Para tentar manter todos na linha, Washington deve recorrer ao terrorismo, mentiras e ameaças imprecisas para espalhar indiscriminadamente a destruição entre os seus amigos e inimigos.

Trump foi claramente convencido por alguém de que os Estados Unidos podem prescindir do Médio Oriente, que podem prescindir de aliados na região e que ninguém jamais ousaria vender petróleo numa moeda diferente do dólar americano.

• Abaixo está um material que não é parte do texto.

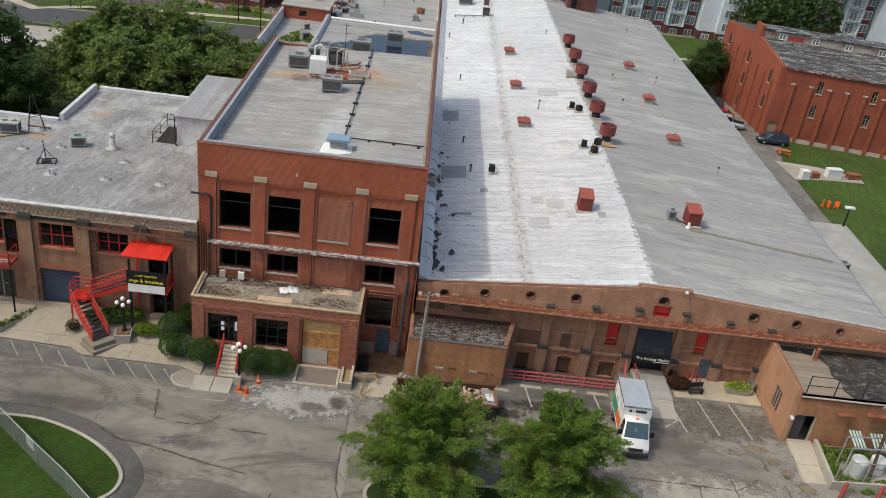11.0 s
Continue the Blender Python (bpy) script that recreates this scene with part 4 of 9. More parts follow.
def white_roof_mat():
    """Aluminium paint over lapped felt: broken seams, brush marks, grime, and a row of black gaps by the upstand."""
    m = Mat("white coated roofing", 0.6, 0, 0.35)
    c = (0.71, 0.715, 0.722)
    a, lap = m.noise(0.09, 4, 0.55), m.noise((0.12, 0.9, 0.4), 6, 0.62, 0.42, 0.72, 1.0)
    brush, fine = m.noise((0.4, 2.4, 1), 6, 0.68, 0.5, 0.68, 0.5), m.noise((1.1, 4.6, 1), 6, 0.72, 0.54, 0.7)
    col = m.mix(shade(c, 0.88), shade(c, 1.08), a)
    col = m.mix(col, (0.45, 0.45, 0.45), m.times(lap, 0.4))
    col = m.mix(col, (0.42, 0.415, 0.41), m.times(brush, 0.42))
    col = m.mix(col, (0.3, 0.29, 0.28), m.times(fine, 0.5))
    fac, var = m.laps("Y", 0.92, 0.9, 0.12, 0.2)
    col = m.mix(col, (0.5, 0.5, 0.5), m.times(var, 0.35))
    col = m.mix(col, (0.2, 0.19, 0.18), m.times(m.times(fac, m.noise((0.45, 0.7, 1), 5, 0.68, 0.44, 0.56)), 0.9))
    cross, _ = m.laps("X", 2.6, 1.2, 0.025, 0.3)
    col = m.mix(col, (0.33, 0.32, 0.31), m.times(m.times(cross, m.noise((0.8, 0.6, 1), 5, 0.65, 0.48, 0.6)), 0.8))
    col = m.mix(col, (0.43, 0.425, 0.415), m.times(m.axis("X", 8.3, 9.0), 0.2))
    grime = m.times(m.axis("X", 6.0, 17.0), m.noise((0.3, 1.0, 1), 7, 0.72, 0.48, 0.66, 0.6))
    col = m.mix(col, (0.36, 0.35, 0.335), m.times(grime, 0.6))
    col = m.mix(col, (0.82, 0.82, 0.82), m.times(m.noise((0.35, 2.2, 1), 6, 0.72, 0.55, 0.7, 0.4), 0.65))
    col = m.mix(col, (0.3, 0.29, 0.28), m.times(m.veins((0.4, 0.9, 1), 0.02, 6, 0.7, 1.2), 0.7))
    col = m.mix(col, (0.36, 0.35, 0.34), m.times(m.noise((0.9, 2.8, 1), 7, 0.8, 0.56, 0.68, 0.8), 0.32))
    seam = m.times(m.axis("X", 7.6, 8.2), m.axis("X", 9.3, 8.7))
    col = m.mix(col, (0.42, 0.4, 0.37), m.times(seam, 0.35))
    col = m.mix(col, (0.22, 0.2, 0.18), m.times(m.times(seam, m.noise((2.4, 1.1, 1), 7, 0.78, 0.5, 0.62)), 0.75))
    line = m.times(m.axis("X", 8.2, 8.3), m.axis("X", 8.55, 8.4))
    col = m.mix(col, (0.2, 0.18, 0.16), m.times(m.times(line, m.noise((0.6, 0.5, 1), 6, 0.7, 0.46, 0.62)), 0.5))
    gap = m.times(m.axis("X", 0.9, 1.3), m.axis("X", 3.0, 2.0))
    col = m.mix(col, (0.02, 0.02, 0.02), m.times(gap, m.noise((1.6, 0.45, 1), 5, 0.6, 0.655, 0.675)))
    col = m.mix(col, (0.03, 0.03, 0.03), m.times(m.times(m.noise((3.4, 2.4, 1), 4, 0.65, 0.645, 0.665), m.axis("X", 7.5, 2.5)), 0.85))
    col = m.mix(col, (0.03, 0.03, 0.03), m.times(m.noise(2.6, 4, 0.6, 0.7, 0.715), 0.8))
    m.bump(fac, 0.4, 0.02).bump(brush, 0.6, 0.03).bump(lap, 0.3, 0.04).bump(m.noise((0.5, 1.3, 1), 6, 0.65), 0.6, 0.07)
    m.rough(0.45, 0.75, a)
    return m.done(col)


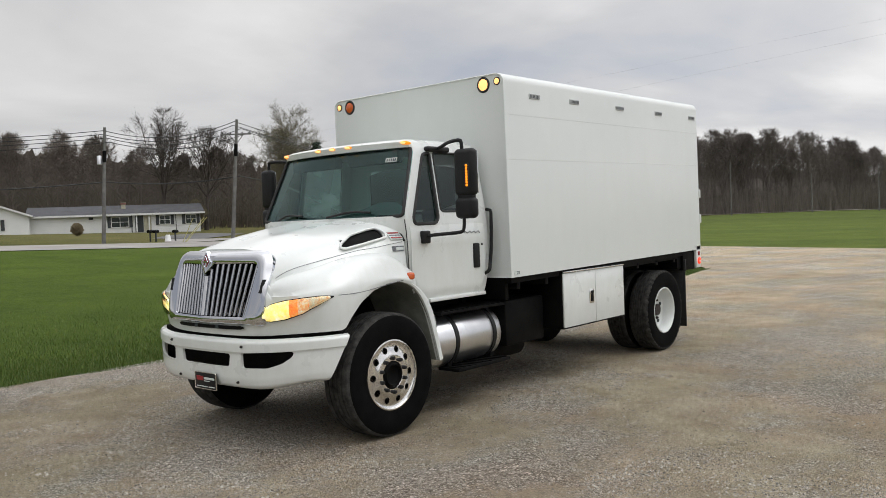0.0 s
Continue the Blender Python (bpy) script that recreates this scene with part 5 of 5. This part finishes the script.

A morte de Soleimani resultou de uma convergência de interesses americanos e israelitas. Sem outros meios para impedir a integração da Euroásia, Washington só pode mergulhar a região no caos, visando países como Irão, Iraque e Síria, que estão no centro do projecto da Euroásia. Embora Israel nunca tenha tido a capacidade ou a audácia de realizar esse assassinato, a importância do lobby israelita para o sucesso eleitoral de Trump teria influenciado a sua decisão, especialmente porque estamos em pleno ano eleitoral.

Trump acreditava que o seu ataque poderia resolver todos os seus problemas, assustando os seus oponentes, ganhando o apoio dos seus eleitores (através da assimilação do assassinato de Soleimani ao de Osama bin Laden) e enviando um aviso aos países árabes sobre os perigos de aprofundar os seus laços com a China.

O assassinato de Soleimani revela o nervosismo frenético dos Estados Unidos contra a sua constante perda de influência na região. A tentativa iraquiana de mediar uma paz duradoura entre o Irão e a Arábia Saudita foi prejudicada pela determinação dos Estados Unidos e Israel de impedir a paz na região e fazer crescer o caos e a instabilidade.

Washington não alcançou o seu estatuto hegemónico através de uma preferência por diplomacia e diálogo pacífico, bem pelo contrário, e Trump não tem a intenção de se afastar dessa abordagem.